= What to produce =
Reproduce the listing below exactly, beginning with its first line and ending with the line that holds "side_armrest(-1)"; pictures are not part of the copy.

##########

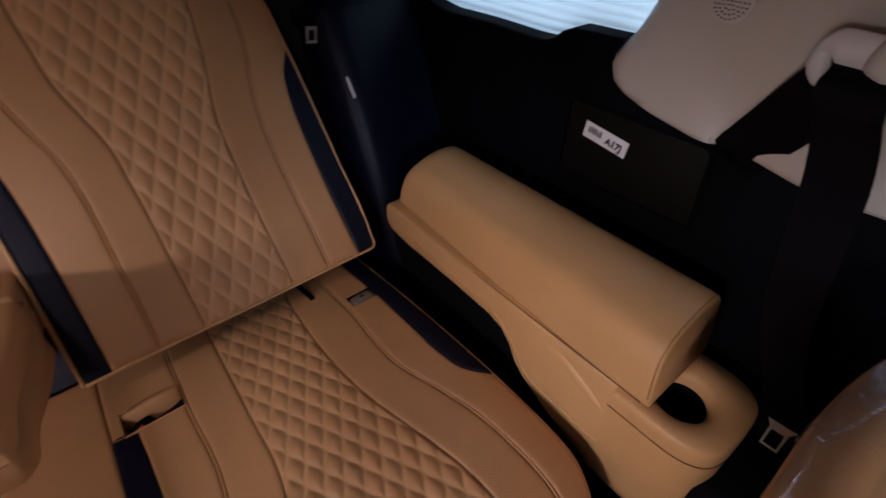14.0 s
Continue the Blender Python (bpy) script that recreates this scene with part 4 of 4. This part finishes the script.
    # dark tube standing for the shade in the groove round the tray
    part("tray_groove", tube([(side * x, y, 0.437) for x, y in outline(0.987)] + [(side * outline(0.987)[0][0], outline(0.987)[0][1], 0.437)], 0.0013, 6), seam_brown, th, "dark line for the shade in the groove")
    return th


side_armrest(1)
side_armrest(-1)


# ---------------------------------------------------------------- rear seat belts
def rear_belt(side):
    th = thing("rear_seat_belt", "black rear seat belt with a steel tongue", "seat belt", "rear seat belts", at=(side * 0.63, 0.2, 0.8))
    w = part("webbing", ribbon(smooth_path([(side * 0.664, 0.236, 0.954), (side * 0.656, 0.227, 0.938), (side * 0.648, 0.230, 0.87), (side * 0.642, 0.228, 0.81), (side * 0.632, 0.214, 0.72), (side * 0.622, 0.185, 0.60), (side * 0.615, 0.13, 0.44)], 6), (0.93 * side, 0.2, -0.25), 0.040, 0.0016), webbing_cloth, th, "black belt webbing", False)
    guide = [(side * 0.630, 0.222, 0.941), (side * 0.641, 0.216, 0.947), (side * 0.655, 0.214, 0.943), (side * 0.668, 0.216, 0.951), (side * 0.678, 0.220, 0.950), (side * 0.681, 0.225, 0.936), (side * 0.676, 0.228, 0.922)]
    part("guide", tube(smooth_path(guide, 5), 0.0065, 10), gloss_black, th, "black plastic belt guide")
    part("guide_plate", laid(box(-0.021, 0.021, -0.006, 0.006, -0.016, 0.012, 0.005), Matrix.Translation((side * 0.660, 0.234, 0.936)) @ Matrix.Rotation(radians(side * 10), 4, "Y")), gloss_black, th)
    m = Matrix.Translation((side * 0.638, 0.214, 0.801)) @ Matrix.Rotation(radians(side * 9), 4, "Y")
    part("sleeve", laid(box(-side * 0.008 - 0.021, -side * 0.008 + 0.021, -0.008, 0.008, -0.016, 0.014, 0.005), m), black_plastic, th, "black tongue sleeve")
    outer, inner = [(-0.0105, -0.043), (0.0105, -0.043), (0.0105, -0.014), (-0.0105, -0.014)], [(-0.0062, -0.038), (0.0062, -0.038), (0.0062, -0.020), (-0.0062, -0.020)]
    t = loft([[(x, d, z) for x, z in pts] for pts, d in ((outer, -0.016), (inner, -0.016), (inner, -0.013), (outer, -0.013), (outer, -0.016))], (False, False))
    part("tongue", laid(t, m), dull_steel, th, "steel tongue with a square eye", False)
    return th


rear_belt(1)
rear_belt(-1)


# ---------------------------------------------------------------- second-row seat belt on the cream pillar
b2 = thing("front_seat_belt", "black second-row seat belt on a white shoulder loop", "seat belt", at=(0.75, -0.58, 0.88))
D = Vector((0.752, -0.584, 0.885))
dn = Vector((-0.95, -0.08, 0.30)).normalized()
da = Vector((0.10, -0.80, -0.34)).normalized()
da = (da - dn * da.dot(dn)).normalized()
du = dn.cross(da) * -1
if du.z < 0:
    du = -du
slide = Matrix((da, du, dn)).transposed().to_4x4()
slide.translation = D
da = Vector((0.124, -0.99, -0.075))
da = (da - dn * da.dot(dn)).normalized()
du = da.cross(dn) if da.cross(dn).z > 0 else dn.cross(da)
fr = Matrix((da, du, dn)).transposed().to_4x4()
fr.translation = D + Vector((0, 0, 0.008))
loop, slot = [], []
for k in range(64):
    a = 2 * math.pi * k / 64
    c, q = math.cos(a), math.sin(a)
    px = 0.0245 * c + 0.0212 * max(-1, min(1, 2.5 * c))
    loop.append((px, 0.0268 * q - 0.003 * (1 - abs(px) / 0.0457) * math.copysign(1, q)))
    # a thin slot whose ends hook upwards
    sx = 0.0310 * math.copysign(abs(c) ** 0.6, c)
    slot.append((sx, -0.006 + 0.009 * max(0, (abs(sx) - 0.0240) / 0.007) ** 2 + 0.0028 * math.copysign(abs(q) ** 0.7, q)))
plate = loft([[(x * k, y * k, z) for x, y in loop] for k, z in ((0.96, -0.004), (1.0, 0.002), (0.97, 0.008), (0.90, 0.011))] + [[(x, y, z) for x, y in slot] for z in (0.010, -0.004)], (False, False))
part("shoulder_loop", laid(plate, fr), white_plastic, b2, "white plastic shoulder loop")
adj = part("height_adjuster", laid(loft([[(0.0160 * k * math.copysign(abs(math.cos(a)) ** 0.6, math.cos(a)) + 0.004, 0.052 + 0.052 * k2 * math.copysign(abs(math.sin(a)) ** 0.5, math.sin(a)), z) for a in np.linspace(0, 2 * math.pi, 33)[:-1]] for k, k2, z in ((1.12, 1.03, 0.002), (1.1, 1.02, 0.012), (0.95, 0.97, 0.019), (0.7, 0.9, 0.022))]), slide), cream_plastic, b2, "cream height adjuster")
part("grip_line", laid(box(-0.006, 0.012, 0.060, 0.0615, 0.0215, 0.0228, 0), slide), brown_black, adj, smooth=False)
run = smooth_path([fr @ Vector((0, -0.003, -0.004)), fr @ Vector((0, -0.004, 0.009)), fr @ Vector((0, -0.010, 0.0145)), fr @ Vector((0.0, -0.030, 0.0165)), Vector((0.7435, -0.604, 0.80)), Vector((0.760, -0.634, 0.62)), Vector((0.790, -0.676, 0.49)), Vector((0.80, -0.70, 0.40))], 6)
part("webbing", ribbon(run, tuple(da), 0.052, 0.0018), webbing_cloth, b2, "black belt webbing", False)
back = smooth_path([fr @ Vector((-0.004, -0.006, -0.005)), fr @ Vector((-0.016, -0.02, -0.008)), Vector((0.797, -0.521, 0.795)), Vector((0.812, -0.500, 0.758)), Vector((0.842, -0.490, 0.735)), Vector((0.872, -0.484, 0.715))], 6)
part("webbing", ribbon(back, (0.10, -0.90, -0.38), 0.060, 0.0018), webbing_cloth, b2, "black belt webbing", False)
tn = Vector((-0.66, 0.05, 0.75)).normalized()
tr = Vector((0.10, -0.95, -0.05))
tr = (tr - tn * tr.dot(tn)).normalized()
tu = tn.cross(tr)
m = Matrix((tr, -tn, tu)).transposed().to_4x4()
m.translation = Vector((0.764, -0.692, 0.462))
part("sleeve", laid(box(-0.026, 0.026, -0.008, 0.008, 0.012, 0.05, 0.005), m), black_plastic, b2, "black tongue sleeve")
outer = [(-0.0105, -0.022), (0.0105, -0.022), (0.0112, 0.004), (0.0190, 0.0145), (-0.0190, 0.0145), (-0.0112, 0.004)]
inner = [(-0.0078, -0.019), (0.0078, -0.019), (0.0078, -0.003), (0.0070, 0.001), (-0.0070, 0.001), (-0.0078, -0.003)]
part("tongue", laid(loft([[(x, d, z) for x, z in pts] for pts, d in ((outer, -0.0015), (inner, -0.0015), (inner, 0.0015), (outer, 0.0015), (outer, -0.0015))], (False, False)), m), steel, b2, "steel tongue with a square eye", False)

# ---------------------------------------------------------------- access cover and label on the right trim
cov = thing("access_cover", "brown-black access cover set in the side trim", "cover", at=(0.845, -0.35, 0.68))
part("plate", extrude([(-0.249, 0.738), (-0.457, 0.738), (-0.464, 0.731), (-0.470, 0.624), (-0.240, 0.614), (-0.245, 0.731)], 0.8415, 0.8475, 0.0015), brown_black, cov, "brown-black plastic plate")
rim = [(0.8445, y, z) for y, z in ((-0.245, 0.742), (-0.46, 0.742), (-0.468, 0.735), (-0.475, 0.62), (-0.235, 0.61), (-0.24, 0.735), (-0.245, 0.742))]
part("rim", tube(rim, 0.0012, 6), black_plastic, cov, "black gap edge")
label = thing("part_label", "white paper label with a bar code and printed letters", "label", at=(0.841, -0.315, 0.70))
lm = Matrix.Translation((0.8408, -0.3135, 0.6975)) @ Matrix.Rotation(radians(-7.5), 4, "X").inverted() @ Matrix(((0, 0, -1, 0), (-1, 0, 0, 0), (0, 1, 0, 0), (0, 0, 0, 1)))
part("paper", laid(box(-0.0385, 0.0385, -0.0128, 0.0128, -0.0004, 0.0004, 0), lm), paper, label, smooth=False)
rnd = random.Random(5)
x = -0.031
while x < -0.008:
    w = rnd.choice((0.0008, 0.0012, 0.0018))
    part("bar", laid(box(x, x + w, -0.003, 0.0068, 0.0004, 0.0007, 0), lm), ink, label, smooth=False)
    x += w + rnd.choice((0.0008, 0.0013))
txt = bpy.data.curves.new("letters", "FONT")
txt.body, txt.size, txt.align_x, txt.align_y, txt.extrude = "A17J", 0.0150, "CENTER", "CENTER", 0.0002
txt.offset = 0.0006
tob = new("letters", txt)
dg = bpy.context.evaluated_depsgraph_get()
tme = bpy.data.meshes.new_from_object(tob.evaluated_get(dg))
bpy.data.objects.remove(tob)
tme.transform(lm @ Matrix.Translation((0.0160, -0.0022, 0.0007)))
link("letters", tme, ink, label, "black printed letters", False)


# ---------------------------------------------------------------- second-row seats under clear film
def second_seat(side):
    th = thing("second_row_seat", "tan leather second-row seat with navy edges under clear film", "seat", "second-row seats", at=(side * 0.47, -1.1, 0.0))
    dvec, nvec = Vector((0, 0.631, 0.776)), Vector((0, -0.776, 0.631))
    top = Vector((side * 0.48, -0.734, 0.792))

    def at(u, v, h):
        p = top + dvec * v + (nvec * h if h > -0.06 else nvec * -0.06 + Vector((0, -0.142, 1)) * (h + 0.06))
        return (p.x + side * u, p.y, p.z)

    outline = curve([(-0.6, 0.30), (-0.4, 0.312), (-0.2, 0.308), (-0.1, 0.264), (-0.06, 0.228), (-0.03, 0.180), (-0.014, 0.128), (-0.005, 0.075), (0.0, 0.02)])

    def half_width(v):
        return 0.904 * float(outline(max(-0.6, v * 1.091)))

    def ring(v, grow=0.0, n=72):
        w = half_width(v) + grow
        q = max(0, min(1, (v + 0.07) / 0.07))
        th_ = (0.052 + grow) * math.sqrt(max(0.0004, 1 - q**2.2))
        out = []
        for i in range(n):
            a = 2 * math.pi * i / n
            c, s = math.cos(a), math.sin(a)
            out.append((w * math.copysign(abs(c) ** 0.5, c), v, th_ * math.copysign(abs(s) ** 0.62, s) - 0.06))
        return out

    vs = [-0.60, -0.5, -0.4, -0.32, -0.26, -0.2, -0.16, -0.13, -0.11, -0.095, -0.08] + [-0.07 * (1 - q) ** 1.5 for q in np.linspace(0, 1, 22)]
    part("backrest_body", loft([[at(*p) for p in ring(v)] for v in vs]), tan_leather, th)
    # face panels lie on the body: navy edge strips, a perforated field, seams
    def face(u, v):
        w = half_width(v)
        q = max(0, min(1, (v + 0.07) / 0.07))
        k = max(0, 1 - (u / w) ** 4) ** 0.31
        return (0.052 * math.sqrt(max(0.0004, 1 - q**2.2))) * k - 0.06

    def sheet(name, ul, ur, v0, v1, mat, label="", lift=0.0014, n=14, m=26):
        rows = []
        for j in range(m + 1):
            v = v0 + (v1 - v0) * j / m
            a, b = ul(v), ur(v)
            row = []
            for i in range(n + 1):
                k = i / n
                e = 4 * min(k, 1 - k, 0.25, 1.5 * j / m, 1.5 * (m - j) / m)
                row.append(at(a + (b - a) * k, v, face(a + (b - a) * k, v) + (lift + 0.0016) * math.sqrt(max(0, 1 - (1 - e) ** 2)) - 0.0006))
            rows.append(row)
        P = np.array(rows)
        uv = np.stack(np.meshgrid(np.linspace(0, 0.14, n + 1), np.linspace(v0, v1, m + 1)), -1)
        return link(name, grid_mesh(name, P, uv), mat, th, label)

    for a0, a1 in ((-70, 20), (250, 160)):
        rows = []
        for v in np.linspace(-0.50, -0.062, 30):
            k = min(1.0, max(0.03, (-0.062 - v) / 0.11)) ** 0.7
            mid_a = 0.0 if a0 < 0 else 180.0
            w, row = half_width(v) + 0.0022, []
            for f in np.linspace(0, 1, 22):
                a = radians(mid_a + (a0 + (a1 - a0) * f - mid_a) * k)
                c, q = math.cos(a), math.sin(a)
                row.append(at(w * math.copysign(abs(c) ** 0.5, c), v, 0.0545 * math.copysign(abs(q) ** 0.62, q) - 0.06))
            rows.append(row)
        link("navy_edge", grid_mesh("navy_edge", np.array(rows)), navy_leather, th, "navy leather edge")
    sheet("side_panel", lambda v: -min(0.19, half_width(v) * 0.70), lambda v: -0.078, -0.50, -0.045, tan_leather)
    sheet("perforated_panel", lambda v: -0.074, lambda v: 0.07, -0.50, -0.085, punched_leather, "perforated tan leather")
    sheet("top_panel", lambda v: -0.074, lambda v: 0.07, -0.081, -0.012, tan_leather, "", 0.0014, 14, 12)
    sheet("side_panel", lambda v: 0.074, lambda v: min(0.19, half_width(v) * 0.70), -0.50, -0.045, tan_leather)
    # seat base down to the floor
    x0, x1 = sorted((side * 0.215, side * 0.735))
    part("seat_cushion", box(x0, x1, -1.62, -1.04, 0.24, 0.40, 0.05, 5), tan_leather, th)
    part("seat_base", box(x0 + 0.04, x1 - 0.04, -1.55, -1.0, 0.0, 0.26, 0.02), black_plastic, th)
    # loose film: the body's skin pushed out, with long pulls, and gathered into small folds beside the face and over the top
    rows, crumple = [], []
    for v in np.linspace(-0.55, 0.004, 170):
        r = ring(min(v, -0.0005), 0.0105, 240)
        w, row = half_width(min(v, -0.0005)), []
        for u, vv, h in r:
            f = abs(u) / max(w, 0.02)
            wander = 0.07 * noise.noise((u * 4 + side, v * 9, 2.0))
            front = min(1, max(0, (h + 0.075) / 0.03))
            band = front * (math.exp(-(((f - 0.935 + 0.5 * wander) / 0.055) ** 2)) + 0.8 * math.exp(-(((v + 0.058 + wander * 0.3) / 0.016) ** 2)) * min(1, max(0, (0.95 - f) / 0.1)))
            m = min(1.0, 0.03 + band + 0.5 * max(0, noise.noise((u * 9 + 3, v * 12, side * 2.0)) - 0.25))
            pulls = abs(noise.noise((u * 11 + v * 16 + side * 5, v * 6 - u * 4, h * 6)))
            fold = abs(noise.noise((u * 85 + v * 20, v * 36 - 3, h * 55))) + 0.6 * abs(noise.noise((u * 150 - v * 70, v * 130 + side, h * 90)))
            g = 0.006 * (0.3 - pulls) + 0.0105 * max(0, m - 0.05) ** 1.6 * (0.35 - fold)
            p = Vector(at(u, v, h))
            cen = Vector(at(0, v, -0.06))
            row.append(tuple(p + (p - cen).normalized() * g + nvec * g * 0.7))
            crumple.append(m)
        rows.append(row)
    me = grid_mesh("film_cover", np.array(rows), closed=True)
    me.attributes.new("crumple", "FLOAT", "POINT").data.foreach_set("value", crumple)
    link("film_cover", me, clear_film, th, "crumpled clear wrapping film")
    return th


second_seat(1)
second_seat(-1)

##########

= Exercise solution =
14.0 s
Continue the Blender Python (bpy) script that recreates this scene with part 4 of 4. This part finishes the script.
    # dark tube standing for the shade in the groove round the tray
    part("tray_groove", tube([(side * x, y, 0.437) for x, y in outline(0.987)] + [(side * outline(0.987)[0][0], outline(0.987)[0][1], 0.437)], 0.0013, 6), seam_brown, th, "dark line for the shade in the groove")
    return th


side_armrest(1)
side_armrest(-1)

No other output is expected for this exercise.